**EXERCISE**: Which lines hold the string "with"? Copy every one of them.

begin SUPPLIED MATERIAL

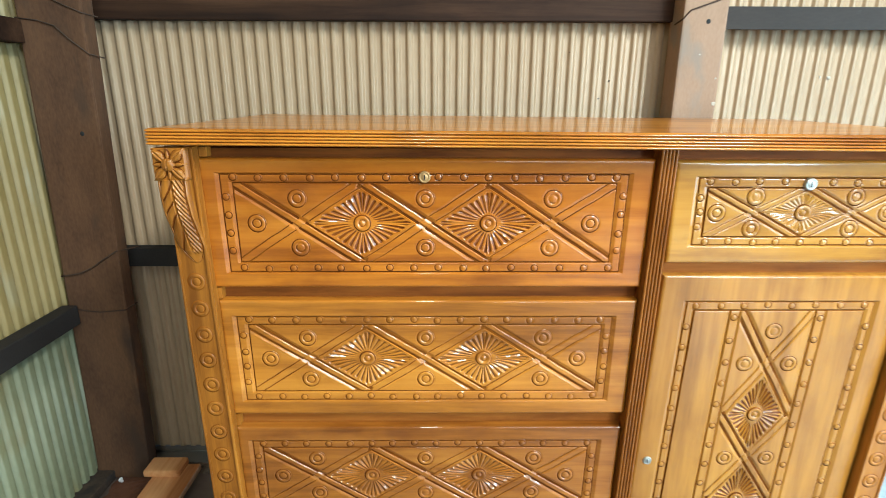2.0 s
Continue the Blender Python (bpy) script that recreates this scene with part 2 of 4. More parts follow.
def cement():
    """Trowelled cement: dark and worn, with pale cement dust lying in drifts towards the open side of the shed."""
    mat, nt, n, l, b = nodes_of("cement_floor")
    geo = n.new("ShaderNodeNewGeometry")
    tex = []
    for sc, det, dist in ((1.1, 3, 0.2), (6.0, 7, 0.3), (70.0, 4, 0.0), (9.0, 9, 0.25)):
        t = n.new("ShaderNodeTexNoise")
        t.inputs["Scale"].default_value, t.inputs["Detail"].default_value, t.inputs["Distortion"].default_value = sc, det, dist
        l.new(geo.outputs["Position"], t.inputs["Vector"])
        tex.append(t)
    sep = n.new("ShaderNodeSeparateXYZ")
    l.new(geo.outputs["Position"], sep.inputs[0])

    def maths(op, a, c):
        m = n.new("ShaderNodeMath")
        m.operation = op
        for k, v in enumerate((a, c)):
            if isinstance(v, float):
                m.inputs[k].default_value = v
            else:
                l.new(v, m.inputs[k])
        return m.outputs[0]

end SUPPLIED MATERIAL

**TASK OUTPUT**:
Continue the Blender Python (bpy) script that recreates this scene with part 2 of 4. More parts follow.
    """Trowelled cement: dark and worn, with pale cement dust lying in drifts towards the open side of the shed."""